- _What the task requires_: From the line containing "for t, m in" through the line containing "cam = camera(67.0, 8.0, soft=1.7)", retype each line exactly; include both end lines and nothing beyond them.

[Begin]

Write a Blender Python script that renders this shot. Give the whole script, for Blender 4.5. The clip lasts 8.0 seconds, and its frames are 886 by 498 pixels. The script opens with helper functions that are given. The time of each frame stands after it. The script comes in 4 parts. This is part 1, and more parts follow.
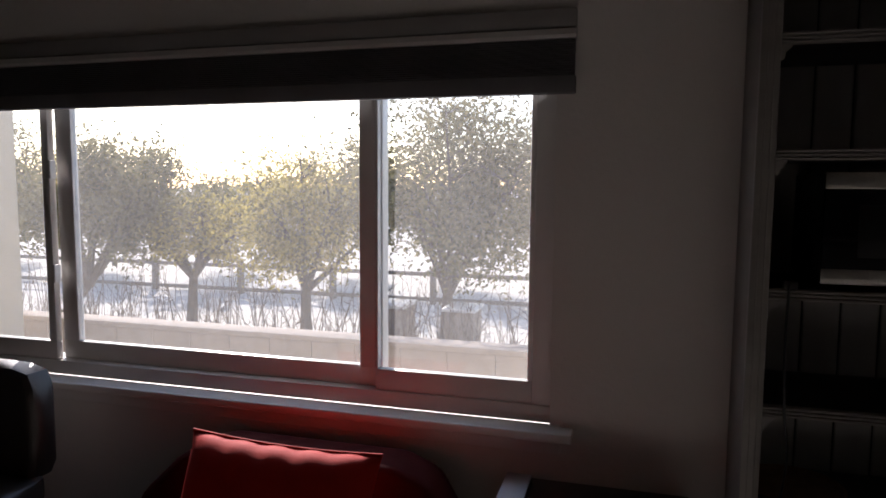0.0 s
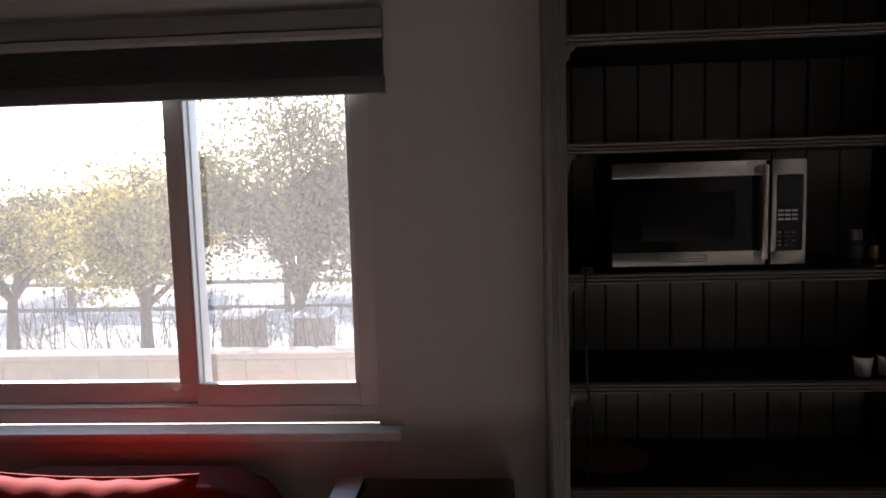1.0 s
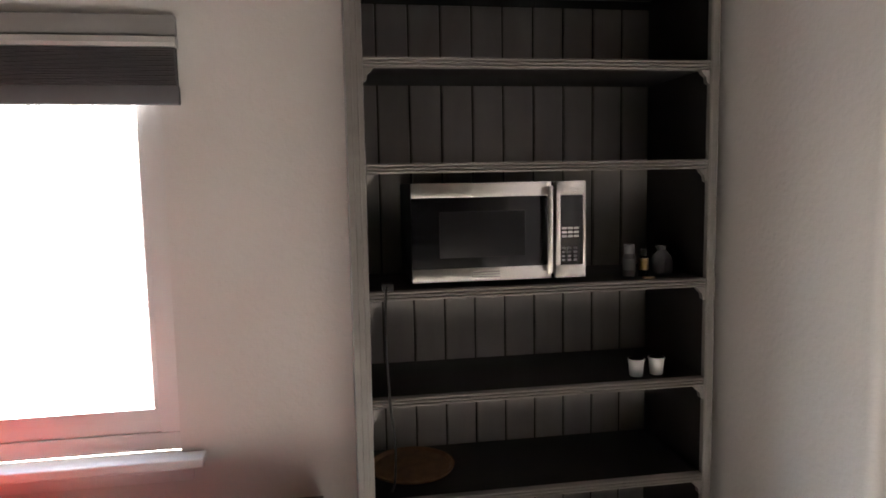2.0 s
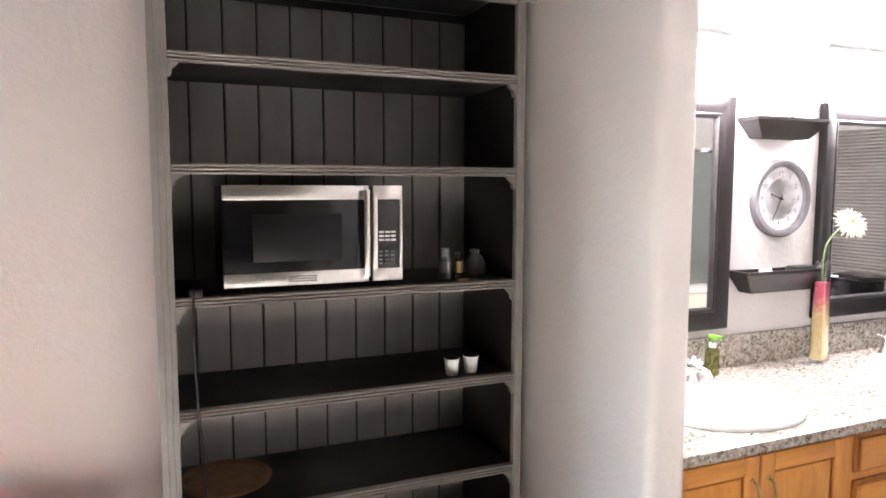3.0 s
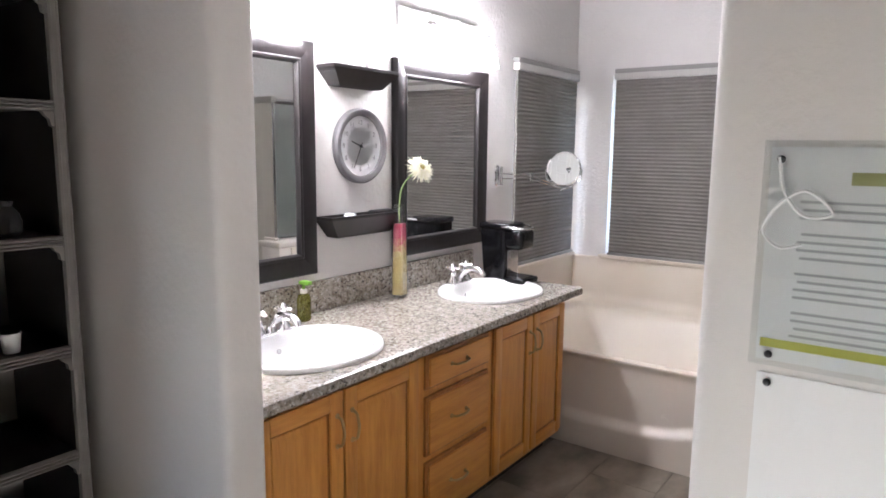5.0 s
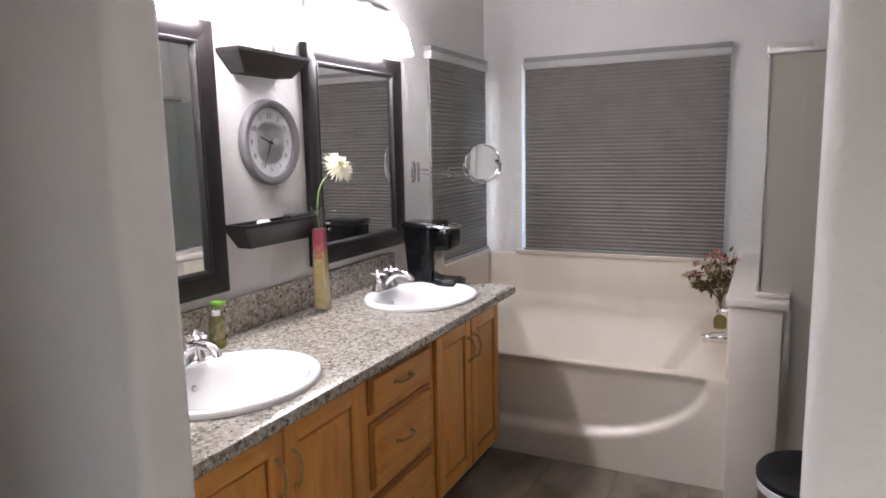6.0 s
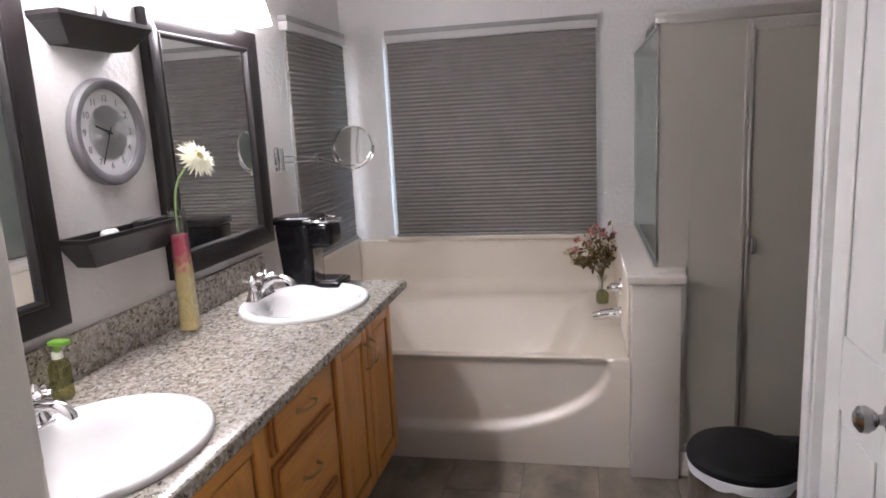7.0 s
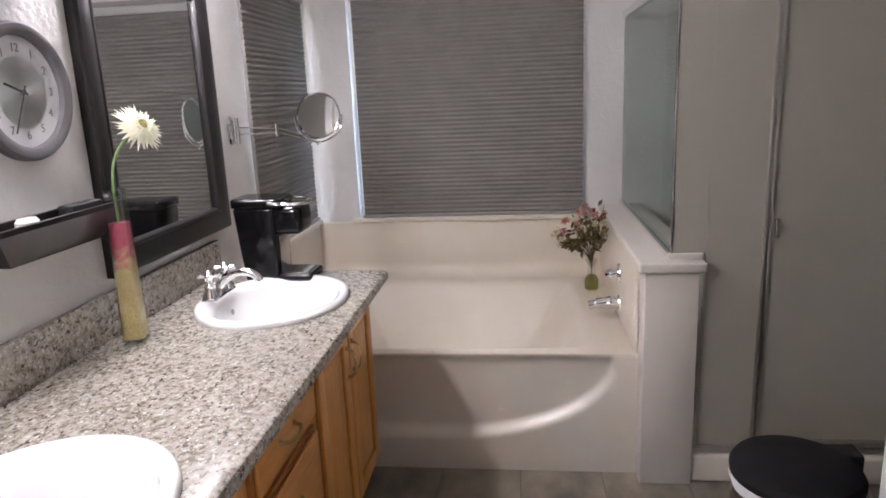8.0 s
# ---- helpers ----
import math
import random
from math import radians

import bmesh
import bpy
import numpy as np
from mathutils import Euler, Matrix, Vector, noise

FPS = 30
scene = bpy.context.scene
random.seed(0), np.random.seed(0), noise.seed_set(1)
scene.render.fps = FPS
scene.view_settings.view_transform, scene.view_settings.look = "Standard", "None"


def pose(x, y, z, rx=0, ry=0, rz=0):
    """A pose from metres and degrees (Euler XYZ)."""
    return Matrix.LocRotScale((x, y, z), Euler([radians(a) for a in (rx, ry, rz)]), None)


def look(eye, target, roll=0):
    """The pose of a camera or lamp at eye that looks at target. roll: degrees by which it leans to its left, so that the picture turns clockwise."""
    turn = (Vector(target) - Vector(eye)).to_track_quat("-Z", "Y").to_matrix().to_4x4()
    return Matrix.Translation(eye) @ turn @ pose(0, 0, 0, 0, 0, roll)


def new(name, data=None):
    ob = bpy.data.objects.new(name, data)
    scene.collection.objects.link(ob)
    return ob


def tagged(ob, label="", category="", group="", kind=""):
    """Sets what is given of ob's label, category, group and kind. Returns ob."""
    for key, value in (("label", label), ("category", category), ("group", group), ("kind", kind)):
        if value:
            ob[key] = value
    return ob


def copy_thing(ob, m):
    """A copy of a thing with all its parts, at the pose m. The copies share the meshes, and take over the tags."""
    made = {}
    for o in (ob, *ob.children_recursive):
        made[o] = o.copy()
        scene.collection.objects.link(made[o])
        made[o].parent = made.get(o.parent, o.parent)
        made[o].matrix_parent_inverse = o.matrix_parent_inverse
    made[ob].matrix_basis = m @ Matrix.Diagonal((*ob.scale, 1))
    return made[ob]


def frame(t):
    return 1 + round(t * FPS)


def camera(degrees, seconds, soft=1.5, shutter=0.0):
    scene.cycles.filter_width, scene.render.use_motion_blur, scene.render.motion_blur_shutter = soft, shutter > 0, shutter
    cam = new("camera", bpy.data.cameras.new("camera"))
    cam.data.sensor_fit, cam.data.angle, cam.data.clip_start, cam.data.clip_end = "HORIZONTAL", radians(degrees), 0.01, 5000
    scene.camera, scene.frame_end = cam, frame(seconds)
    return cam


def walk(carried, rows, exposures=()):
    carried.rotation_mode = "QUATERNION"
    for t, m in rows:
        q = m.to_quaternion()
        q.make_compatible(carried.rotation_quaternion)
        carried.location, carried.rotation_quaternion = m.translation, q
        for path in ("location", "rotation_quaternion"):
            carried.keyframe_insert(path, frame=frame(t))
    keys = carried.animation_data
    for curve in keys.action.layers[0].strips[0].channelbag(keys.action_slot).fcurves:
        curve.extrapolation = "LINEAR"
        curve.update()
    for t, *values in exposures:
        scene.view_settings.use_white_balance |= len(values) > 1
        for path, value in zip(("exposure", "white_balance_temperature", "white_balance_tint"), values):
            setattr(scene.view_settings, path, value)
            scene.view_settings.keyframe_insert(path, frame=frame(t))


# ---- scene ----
cam = camera(67.0, 8.0, soft=1.7)

PATH = [
    (0, (-0.111, 0.046, 1.48), (-0.648, 1.964, 1.295), 0.4),
    (0.2, (-0.059, 0.067, 1.526), (-0.487, 2.013, 1.347), 0.2),
    (0.5, (-0.058, 0.077, 1.523), (-0.314, 2.052, 1.344), -0.1),
    (1, (0.008, 0.074, 1.476), (-0.118, 2.061, 1.29), -1.6),
    (1.2, (0.072, 0.065, 1.484), (0.078, 2.058, 1.323), -2.3),
    (2.3, (0.145, 0.059, 1.531), (0.564, 2.004, 1.326), -0.2),
    (2.5, (0.146, 0.055, 1.513), (0.662, 1.978, 1.325), -0.0),
    (3, (0.208, 0.035, 1.52), (0.975, 1.873, 1.334), 0.1),
    (3.5, (0.24, 0.02, 1.505), (1.204, 1.763, 1.315), -0.0),
    (4, (0.265, 0.016, 1.475), (1.442, 1.617, 1.248), 0.0),
    (4.5, (0.328, -0.002, 1.47), (1.795, 1.338, 1.232), 1.3),
    (4.7, (0.352, 0.006, 1.467), (1.883, 1.265, 1.208), 0.6),
    (5.8, (0.508, 0.251, 1.457), (2.241, 1.196, 1.138), 0.7),
    (6, (0.52, 0.329, 1.438), (2.296, 1.2, 1.143), -1.2),
    (6.5, (0.583, 0.455, 1.451), (2.468, 1.002, 1.067), 0.2),
    (7, (0.721, 0.619, 1.454), (2.642, 1.034, 1.082), -3.0),
    (7.5, (0.859, 0.711, 1.441), (2.788, 0.963, 0.976), -1.2),
    (8, (1.031, 0.855, 1.431), (2.965, 1.095, 0.98), -2.5),
]
EXPOSURES = [
    (0.0, 0.85, 6200, 20), (0.5, 0.9, 6200, 20), (1.0, 1.45, 6200, 19), (1.2, 1.7, 6200, 19),
    (2.3, 4.35, 6300, 16), (2.5, 4.45, 6300, 16), (3.0, 4.9, 6000, 17), (3.5, 4.92, 5850, 17), (4.0, 4.65, 5850, 16), (4.5, 4.2, 5750, 14),
    (4.7, 4.05, 5750, 14), (5.8, 3.45, 5850, 15), (6.5, 3.4, 5850, 15), (7.0, 3.33, 5900, 16), (8.0, 3.38, 5900, 16),
]
walk(cam, [(t, look(eye, target, roll)) for t, eye, target, roll in PATH], EXPOSURES)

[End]

- _Complete response_:
    for t, m in rows:
        q = m.to_quaternion()
        q.make_compatible(carried.rotation_quaternion)
        carried.location, carried.rotation_quaternion = m.translation, q
        for path in ("location", "rotation_quaternion"):
            carried.keyframe_insert(path, frame=frame(t))
    keys = carried.animation_data
    for curve in keys.action.layers[0].strips[0].channelbag(keys.action_slot).fcurves:
        curve.extrapolation = "LINEAR"
        curve.update()
    for t, *values in exposures:
        scene.view_settings.use_white_balance |= len(values) > 1
        for path, value in zip(("exposure", "white_balance_temperature", "white_balance_tint"), values):
            setattr(scene.view_settings, path, value)
            scene.view_settings.keyframe_insert(path, frame=frame(t))


# ---- scene ----
cam = camera(67.0, 8.0, soft=1.7)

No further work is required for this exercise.